Im Nationalsozialismus bekennt sich die Sarotti AG als „Stätte deutscher Wertarbeit“. Den Niedergang der Schokoladenproduktion, die während des Zweiten Weltkriegs als „nicht kriegsrelevant“ eingestuft wird, kann das Unternehmen als Tochter des Nestlé-Konzerns ausgleichen. Es stellt seine Produktion auf Lebensmittel und Milchpulver um und stellt Süßwaren und Nahrungsmittel für die Deutsche Wehrmacht her.

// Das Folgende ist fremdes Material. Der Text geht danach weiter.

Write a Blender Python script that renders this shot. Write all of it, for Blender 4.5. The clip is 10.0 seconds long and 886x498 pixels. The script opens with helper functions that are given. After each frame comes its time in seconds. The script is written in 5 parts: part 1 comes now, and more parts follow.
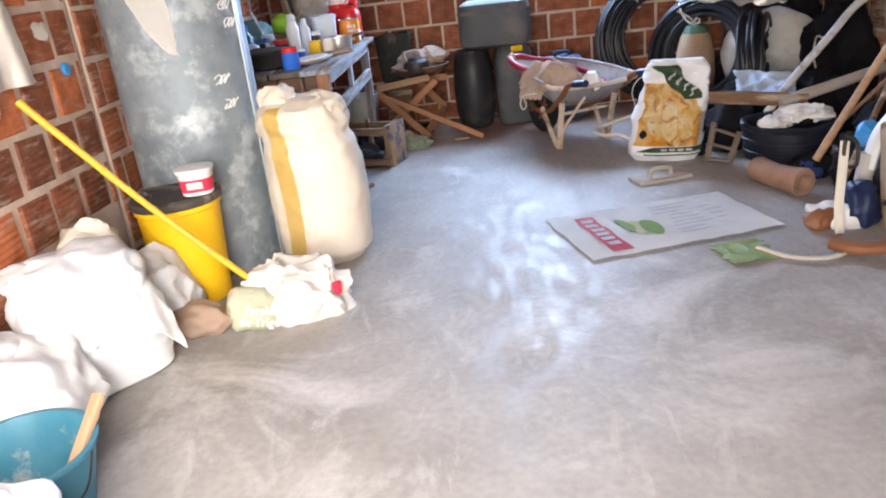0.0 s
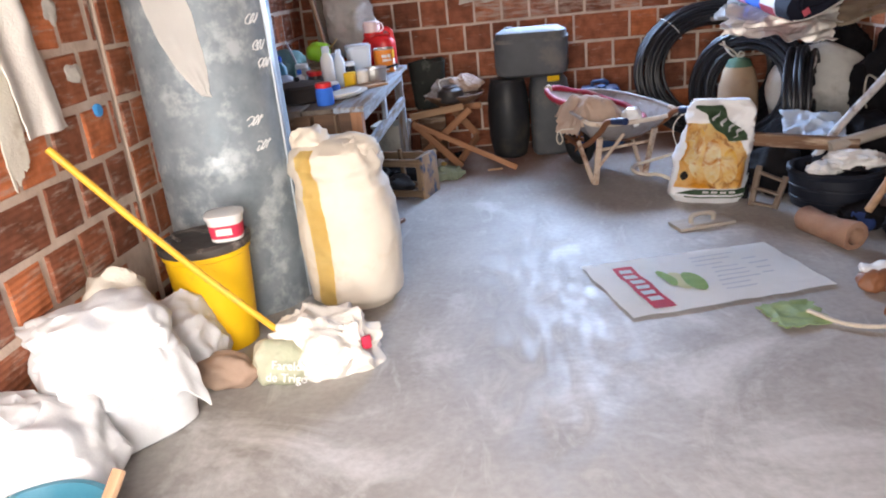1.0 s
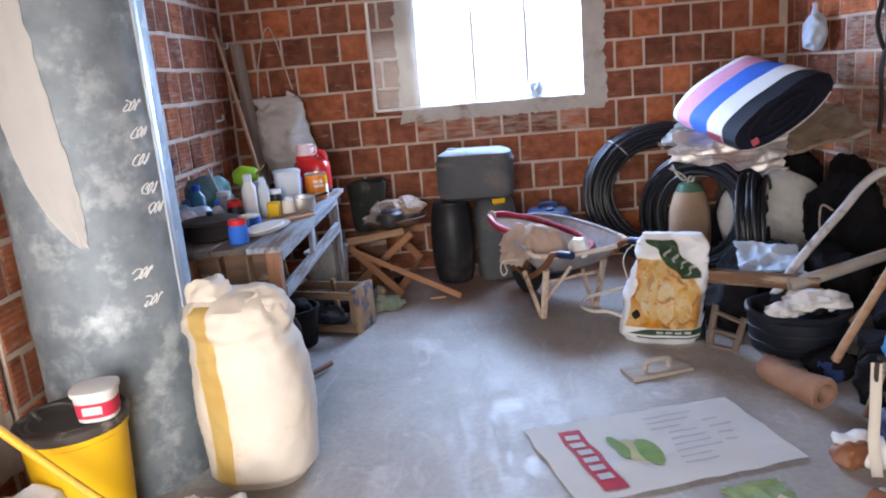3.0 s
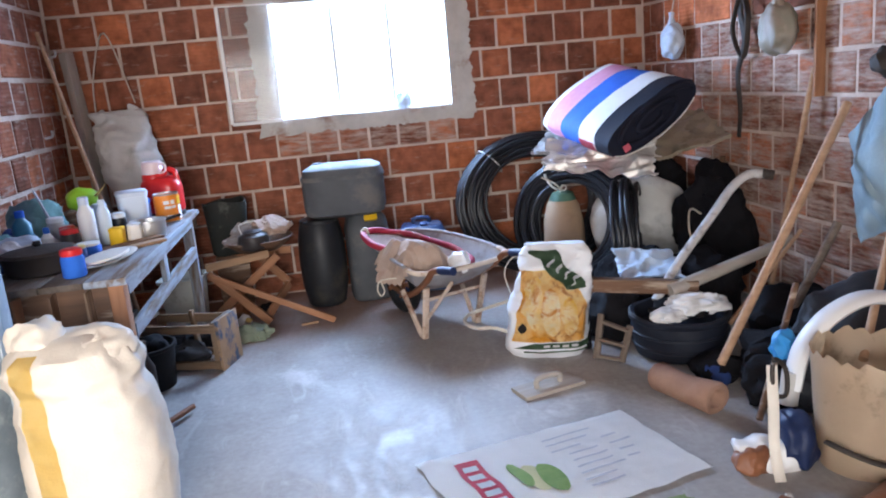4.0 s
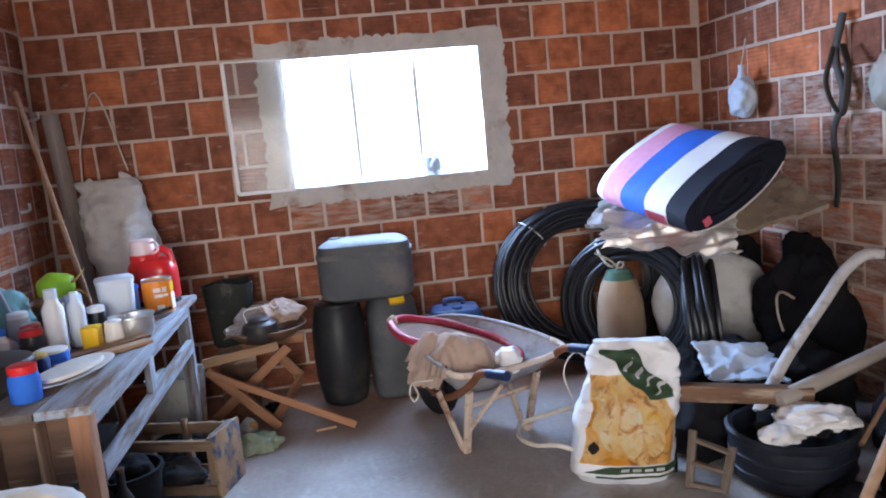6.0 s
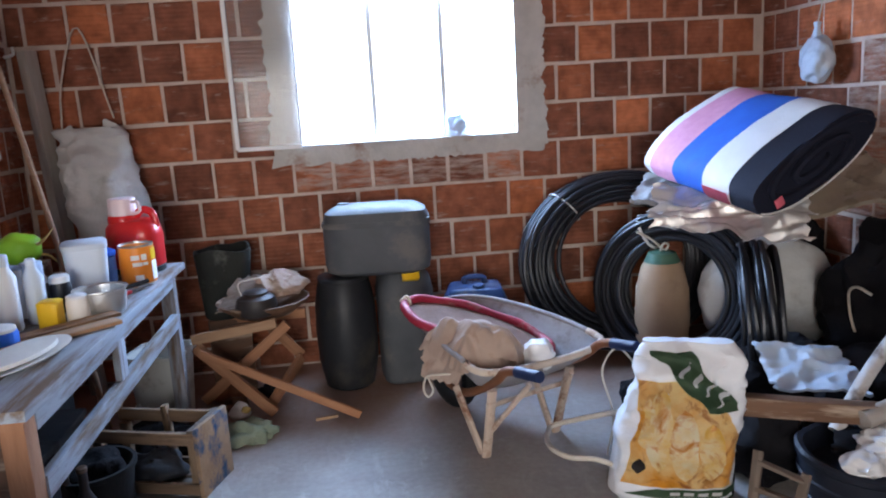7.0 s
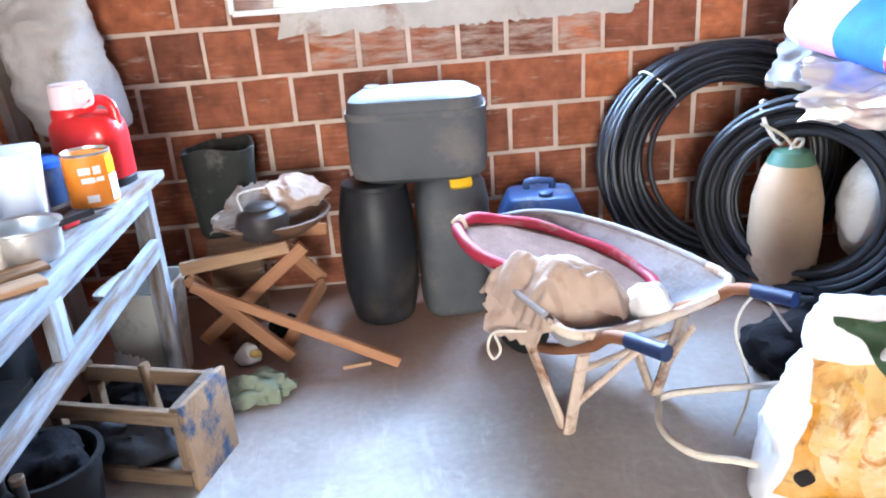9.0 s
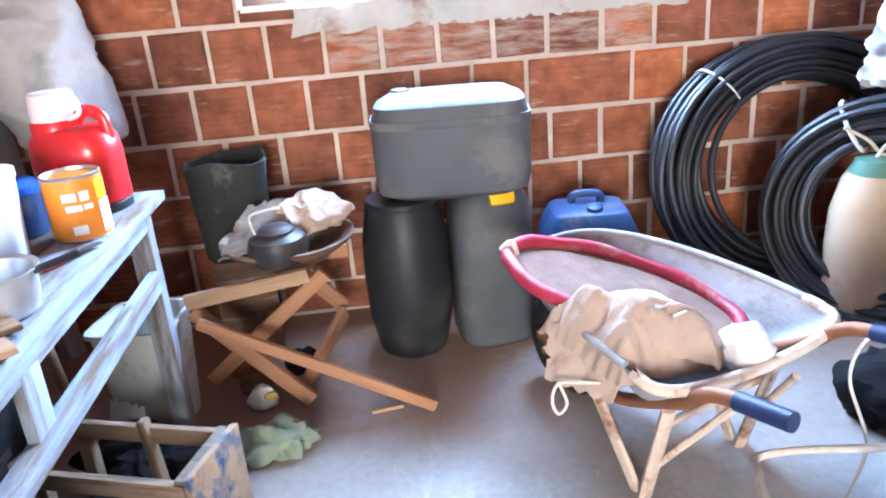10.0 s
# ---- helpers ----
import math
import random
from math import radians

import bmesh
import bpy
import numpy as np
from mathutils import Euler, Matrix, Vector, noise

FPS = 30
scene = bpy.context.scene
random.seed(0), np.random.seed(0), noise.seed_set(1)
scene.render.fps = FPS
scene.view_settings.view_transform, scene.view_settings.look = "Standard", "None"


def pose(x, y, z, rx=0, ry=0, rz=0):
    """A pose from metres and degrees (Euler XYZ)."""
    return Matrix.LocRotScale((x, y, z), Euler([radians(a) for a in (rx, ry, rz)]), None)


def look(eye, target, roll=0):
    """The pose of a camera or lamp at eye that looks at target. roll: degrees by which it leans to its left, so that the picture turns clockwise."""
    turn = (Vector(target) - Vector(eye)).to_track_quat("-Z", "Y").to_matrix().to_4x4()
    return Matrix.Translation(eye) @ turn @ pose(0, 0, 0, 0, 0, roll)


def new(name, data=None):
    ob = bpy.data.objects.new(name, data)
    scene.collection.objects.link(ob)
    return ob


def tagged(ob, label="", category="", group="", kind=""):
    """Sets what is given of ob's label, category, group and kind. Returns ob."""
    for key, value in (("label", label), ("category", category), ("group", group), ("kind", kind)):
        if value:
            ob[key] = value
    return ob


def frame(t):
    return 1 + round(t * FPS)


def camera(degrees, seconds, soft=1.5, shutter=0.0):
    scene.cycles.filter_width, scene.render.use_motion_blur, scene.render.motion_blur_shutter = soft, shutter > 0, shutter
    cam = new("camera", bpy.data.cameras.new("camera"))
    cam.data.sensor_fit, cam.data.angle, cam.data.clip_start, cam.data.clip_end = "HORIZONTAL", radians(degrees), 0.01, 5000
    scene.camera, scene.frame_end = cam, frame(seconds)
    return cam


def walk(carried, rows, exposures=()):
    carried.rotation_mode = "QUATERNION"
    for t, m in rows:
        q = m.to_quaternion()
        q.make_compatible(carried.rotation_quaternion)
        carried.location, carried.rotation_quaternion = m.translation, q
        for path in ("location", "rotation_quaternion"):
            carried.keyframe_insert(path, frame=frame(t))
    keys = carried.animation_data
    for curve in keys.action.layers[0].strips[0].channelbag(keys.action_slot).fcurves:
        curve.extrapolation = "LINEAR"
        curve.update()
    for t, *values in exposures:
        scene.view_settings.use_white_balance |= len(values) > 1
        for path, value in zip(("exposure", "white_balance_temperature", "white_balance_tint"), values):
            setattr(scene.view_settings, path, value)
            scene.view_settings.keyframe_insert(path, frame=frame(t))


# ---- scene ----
cam = camera(61.9, 10.0, soft=2.0)
PATH = [
    (0, (0.214, 0.157, 1.158), (0.077, 2.019, 0.441), -6.5),
    (0.5, (0.188, 0.211, 1.193), (0.002, 2.073, 0.488), -7.6),
    (1, (0.185, 0.309, 1.287), (-0.018, 2.174, 0.594), -5.7),
    (1.5, (0.193, 0.37, 1.339), (0.006, 2.267, 0.734), -5.2),
    (2, (0.214, 0.474, 1.355), (-0.13, 2.361, 0.79), -3.8),
    (2.5, (0.318, 0.645, 1.368), (0.145, 2.568, 0.843), -5.4),
    (3, (0.33, 0.737, 1.398), (0.239, 2.681, 0.936), -4.9),
    (3.2, (0.324, 0.756, 1.389), (0.297, 2.7, 0.922), -4.1),
    (4.3, (0.271, 1.086, 1.344), (0.593, 3.01, 0.9), -5.7),
    (4.5, (0.299, 1.138, 1.35), (0.579, 3.067, 0.903), -7.0),
    (5, (0.347, 1.371, 1.36), (0.474, 3.333, 0.992), -6.3),
    (5.5, (0.317, 1.49, 1.378), (0.393, 3.465, 1.071), -5.5),
    (6, (0.217, 1.672, 1.368), (0.498, 3.631, 1.08), -5.4),
    (6.2, (0.212, 1.759, 1.354), (0.46, 3.716, 1.021), -5.4),
    (7.3, (0.236, 2.285, 1.338), (0.531, 4.221, 0.929), -1.7),
    (7.5, (0.198, 2.389, 1.33), (0.617, 4.29, 0.87), -3.1),
    (8, (0.151, 2.569, 1.29), (0.532, 4.444, 0.705), -4.4),
    (8.5, (0.206, 2.784, 1.28), (0.432, 4.643, 0.578), -5.3),
    (9, (0.206, 2.953, 1.288), (0.355, 4.817, 0.58), -4.0),
    (9.5, (0.155, 3.138, 1.292), (0.358, 5.01, 0.619), -4.8),
    (10, (0.116, 3.299, 1.261), (0.262, 5.163, 0.55), -4.6),
]
walk(cam, [(t, look(eye, target, roll)) for t, eye, target, roll in PATH],
     exposures=[(0, 0.98, 6750, 14), (1, 0.88, 6750, 15), (2, 0.86, 6650, 14), (2.5, 0.72, 6600, 16), (3, 0.76, 6450, 15), (4.5, 1.05, 6150, 13), (5, 0.98, 6250, 13), (5.5, 1.1, 6300, 14), (6, 0.82, 6250, 14), (7.5, 0.6, 6150, 11), (8, 0.62, 6050, 9), (8.5, 1.55, 6300, 9), (9, 2.05, 6200, 9), (9.5, 2.15, 6050, 9), (10, 2.2, 6000, 10)])

# ---- light: sky, soft sun, daylight through the window and the open doorway ----
world = bpy.data.worlds.new("sky")
scene.world = world
world.use_nodes = True
wn = world.node_tree
sky = wn.nodes.new("ShaderNodeTexSky")
sky.sky_type = "NISHITA"
sky.sun_disc = False
sky.sun_elevation, sky.sun_rotation = radians(55), radians(200)
wn.links.new(sky.outputs[0], wn.nodes["Background"].inputs[0])
wn.nodes["Background"].inputs[1].default_value = 0.15

sun_data = bpy.data.lights.new("sun", "SUN")
sun_data.energy, sun_data.angle, sun_data.color = 5.0, radians(0.5), (1.0, 0.95, 0.87)
sun = new("sun", sun_data)
sun.matrix_world = look((0, 0, 10), (1.2, 3.4, 5.0))


def daylight(name, eye, target, w, h, watts, colour):
    data = bpy.data.lights.new(name, "AREA")
    data.shape, data.size, data.size_y, data.energy, data.color = "RECTANGLE", w, h, watts, colour
    ob = new(name, data)
    ob.matrix_world = look(eye, target)
    return ob


daylight("window_daylight", (0.57, 6.12, 1.54), (0.57, 0.0, 0.9), 1.1, 0.72, 92, (0.42, 0.64, 1.0))
door_light = daylight("door_daylight", (-0.30, -0.36, 1.12), (-0.62, 2.2, 0.0), 1.5, 1.7, 64, (1.0, 0.95, 0.87))
door_light.data.spread = radians(138)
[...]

Zu den Arbeiter*innen, die in jener Zeit Zwangsarbeit für das Unternehmen leisten, gehört die damals 16jährige Hanna Dzubenko aus Peremoha. Als Ukrainerin fällt sie unter die rassistische Sondergesetzgebung des NS-Regimes, die sogenannten „Ostarbeitererlasse“. Sie muss beim Auf- und Abladen helfen und ist im Lager Tempelhof interniert: „Sie erinnert sich an drei Baracken: eine für Frauen, eine für Männer und eine für Familien. [...] Ihr Vater gehörte zu den Zivilisten, die in Peremoha von deutschen Soldaten erschossen wurden.“

Hanna Dzubenko schaut sich Fotos ehemaliger Zwangsarbeiter-
*innen der Sarotti AG an, 2004
Seit den 1970er Jahren geraten Großkonzerne der Kakaoindustrie immer wieder in die Schlagzeilen. Die Vorwürfe wiegen schwer: Es geht um Kinderarbeit auf Kakaoplantagen in Westafrika. 2005 reicht die Menschenrechtsorganisation Labor Rights Fund in den USA eine Sammelklage gegen mehrere Unternehmen ein. Der Grund: Einige Beklagte, darunter auch Nestlé, haben sich im Harkin-Engel-Protokoll verpflichtet, die schlimmsten Formen von Kinderarbeit und Kindersklaverei in der Kakaoindustrie zu beenden, dies jedoch nur unzureichend umgesetzt. Die Klage wird abgewiesen.
Nach wie vor sind über 500.000 afrikanische Kinder von Verschleppung und Zwangsarbeit für die westliche Schokoladenindustrie betroffen.